— Start —

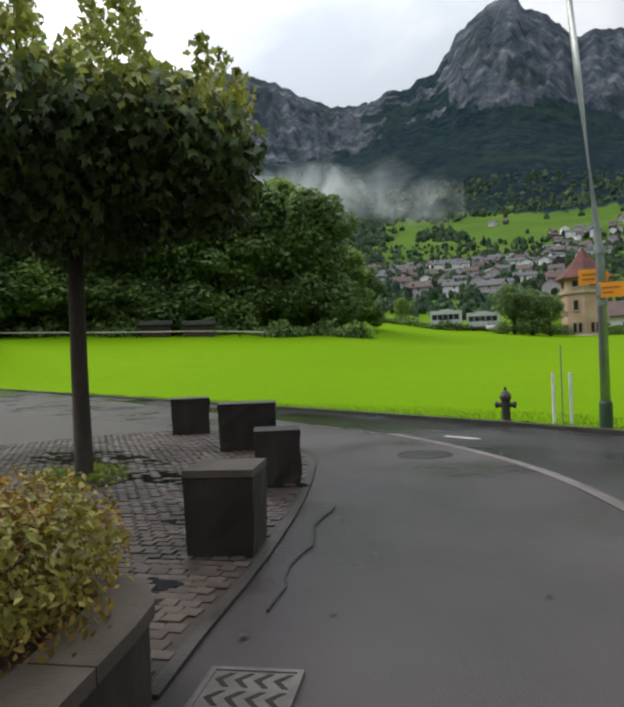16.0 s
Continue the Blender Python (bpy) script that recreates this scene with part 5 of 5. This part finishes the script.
# ---- village on the slope ----
VILLAGE = []
for i, (w, d, h, rise, wm, rm) in enumerate(((9, 7.5, 4.6, 2.8, PLASTER_LILAC, TILE_DARK), (11, 8, 5.4, 2.6, PLASTER_LILAC, TILE_GREY), (8, 7, 4.2, 3.0, TIMBER_GREY, TILE_DARK), (12, 8, 5.8, 2.2, PLASTER_WHITE, TILE_GREY))):
    VILLAGE.append(gable_house("village_house", ("grey house with a brown roof on the slope", "pale grey house with a grey roof on the slope", "wooden house with a brown roof on the slope", "long white house with a grey roof on the slope")[i],
                               0, 0, -60, 0, w, d, h, rise, wm, rm, [(0.8, 1.9, 1.0, 2.3), (w - 2.0, w - 0.9, 1.0, 2.3), (w / 2 - 0.6, w / 2 + 0.6, h - 1.7, h - 0.5)], "village houses", chimney=False))
rng_v = np.random.default_rng(83)
spots = []
tries = 0
while len(spots) < 210 and tries < 9000:
    tries += 1
    k = rng_v.random()
    az, r = (rng_v.uniform(35, 50.5), rng_v.uniform(190, 400)) if k < 0.7 else (rng_v.uniform(29, 36), rng_v.uniform(330, 540)) if k < 0.92 else (rng_v.uniform(24.5, 31.5), rng_v.uniform(440, 620))
    x, y = CENTRE[0] - r * math.sin(radians(az)), CENTRE[1] + r * math.cos(radians(az))
    if all((x - a) ** 2 + (y - b) ** 2 > 9.5 ** 2 for a, b in spots):
        spots.append((x, y))
        ob = copy_thing(VILLAGE[int(rng_v.integers(4))], pose(x, y, ground_height(x, y) + 0.5, 0, 0, az + rng_v.choice([0, 90]) + rng_v.normal(0, 12)))
        s = rng_v.uniform(0.38, 0.64)
        ob.scale = (s, s, s * 0.95)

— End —

What to produce →
Repeat the listing in full and exactly. Leave any pictures out.

Expected answer →
16.0 s
Continue the Blender Python (bpy) script that recreates this scene with part 5 of 5. This part finishes the script.
# ---- village on the slope ----
VILLAGE = []
for i, (w, d, h, rise, wm, rm) in enumerate(((9, 7.5, 4.6, 2.8, PLASTER_LILAC, TILE_DARK), (11, 8, 5.4, 2.6, PLASTER_LILAC, TILE_GREY), (8, 7, 4.2, 3.0, TIMBER_GREY, TILE_DARK), (12, 8, 5.8, 2.2, PLASTER_WHITE, TILE_GREY))):
    VILLAGE.append(gable_house("village_house", ("grey house with a brown roof on the slope", "pale grey house with a grey roof on the slope", "wooden house with a brown roof on the slope", "long white house with a grey roof on the slope")[i],
                               0, 0, -60, 0, w, d, h, rise, wm, rm, [(0.8, 1.9, 1.0, 2.3), (w - 2.0, w - 0.9, 1.0, 2.3), (w / 2 - 0.6, w / 2 + 0.6, h - 1.7, h - 0.5)], "village houses", chimney=False))
rng_v = np.random.default_rng(83)
spots = []
tries = 0
while len(spots) < 210 and tries < 9000:
    tries += 1
    k = rng_v.random()
    az, r = (rng_v.uniform(35, 50.5), rng_v.uniform(190, 400)) if k < 0.7 else (rng_v.uniform(29, 36), rng_v.uniform(330, 540)) if k < 0.92 else (rng_v.uniform(24.5, 31.5), rng_v.uniform(440, 620))
    x, y = CENTRE[0] - r * math.sin(radians(az)), CENTRE[1] + r * math.cos(radians(az))
    if all((x - a) ** 2 + (y - b) ** 2 > 9.5 ** 2 for a, b in spots):
        spots.append((x, y))
        ob = copy_thing(VILLAGE[int(rng_v.integers(4))], pose(x, y, ground_height(x, y) + 0.5, 0, 0, az + rng_v.choice([0, 90]) + rng_v.normal(0, 12)))
        s = rng_v.uniform(0.38, 0.64)
        ob.scale = (s, s, s * 0.95)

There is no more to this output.